I get recognized for National Lampoon's Animal House (1978) a lot. That film is huge, too. That film has aged very well. People are still watching that film. I saw it not that long ago. It's just one of those films that seems as much fun now as when we made it. There's a whole huge Starman (1984) contingent as well. Believe it or not, there are people who have a little obsession with Starman (1984).
(How she got Indiana Jones and the Raiders of the Lost Ark (1981)) I was working on a television miniseries of East of Eden, and we were up somewhere in Napa. And he sent a courier to my hotel room, who had to sit in my room the whole time I read the script, and then took the script away.
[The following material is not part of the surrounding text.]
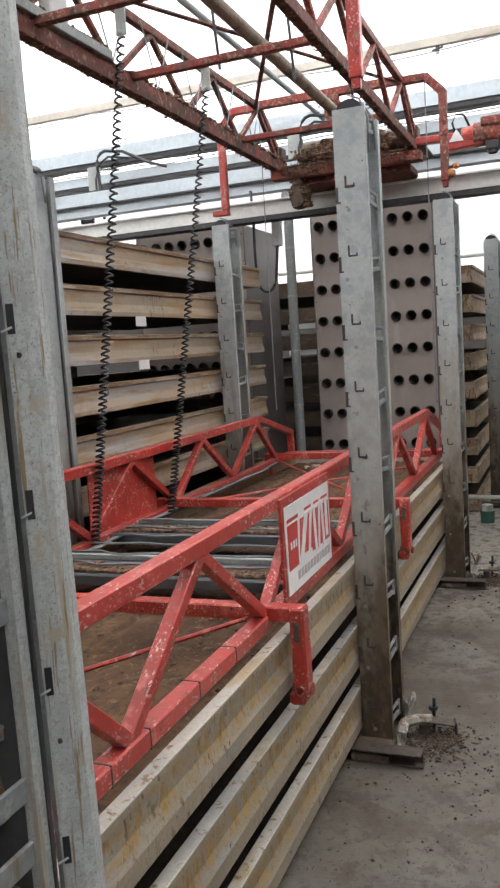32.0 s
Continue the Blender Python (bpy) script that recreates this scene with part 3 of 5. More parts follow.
def stub_post(x):
    """A short bracket post between the gutter and the upper rails, with a bent conduit."""
    t = thing("rail_bracket_post", pose(x, 7.72, 3.02), "galvanised bracket post with a bent grey conduit", "bracket", "rail bracket posts")
    bm = bmesh.new()
    add_box(bm, (0, 0, 0.19), (0.12, 0.05, 0.38), 0.006)
    part("upright", bm, M_GALV, t)
    bm = bmesh.new()
    add_box(bm, (0, -0.16, -0.16), (0.10, 0.04, 0.07), 0.004)
    add_box(bm, (-0.07, -0.16, -0.13), (0.03, 0.03, 0.10), 0.004)
    add_box(bm, (0.05, -0.17, -0.12), (0.02, 0.03, 0.05), 0.003)
    part("clamp", bm, M_DARKSTEEL, t)
    bm = bmesh.new()
    arc = [(0.10, -0.05, -0.12), (0.09, -0.05, 0.1), (0.07, -0.05, 0.36)] + [(0.07 + 0.10 * (1 - math.cos(a)), -0.05, 0.40 + 0.10 * math.sin(a)) for a in (0.2, 0.6, 1.0, 1.5)] + [(0.35, -0.05, 0.47), (0.6, -0.04, 0.34), (0.78, -0.02, 0.28)]
    add_hose(bm, arc, 0.014, 7)
    part("conduit", bm, M_DARKSTEEL, t, smooth=True)
    bm = bmesh.new()
    add_hose(bm, [(0.05, -0.06, -0.1), (0.05, -0.06, 0.25), (0.09, -0.06, 0.38), (0.2, -0.06, 0.44), (0.42, -0.05, 0.40)], 0.010, 6)
    part("cable", bm, M_BLACK, t, smooth=True)
    for dx in (0.12, 0.2):
        bm = bmesh.new()
        add_ring(bm, Matrix.Translation((dx, 0.25, 0.64)) @ Matrix.Rotation(radians(90), 4, "X"), 0.035, 0.005, 12, 5)
        part("wire_loop", bm, M_BLACK, t)
    return t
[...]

(On John Carpenter) John is a really nice guy. The people working with him have a really nice thing going. They've developed this strong support system. He has chosen a good group of people. They stay with him film after film. They can bounce things off of each other in order to get the film made. I had a good time making Starman (1984).
(On working with Steven Spielberg on Indiana Jones and the Kingdom of the Crystal Skull (2008)) We're both older, and I've done other films like this. So I kind of come into it just so much more relaxed and open-minded. I already know what kind of film we're making.
(Asked if she had any disagreements with Richard Donner on Scrooged (1988)) Only a few. Every single minute of the day. That could have been a really, really great movie. The script was so good. There's maybe one take in the final cut movie that is mine. We made it so fast, it was like doing a movie live. He kept telling me to do things louder, louder, louder. I think he was deaf.
(On ageing) I was in that kind of real weird transitional period there. I was in my late 40s, early 50s, and it's a strange little place that you can fall into. These days all somebody has to do is Google you and they know how old you are. I would show up for roles that were written for somebody in their early 50s, and people would say, 'You can't do that, you look too young,' but if I showed up for a role for somebody in their early 40s then the people would say, 'Well, but she's 50.'
I'm from a generation of fantastic actresses. It's a big pool of really wonderful actresses, and so many of them we never even get to see on the screen anymore.
I just felt like I had to create a life for myself where I was more independent. Where what I was doing in my life was so interesting I could literally put my whole acting life on the back burner because I was so fascinated by what was right in front of me. And that was the only thing that felt healthy to me. Short of that, I felt like somebody who was waiting for the phone to ring.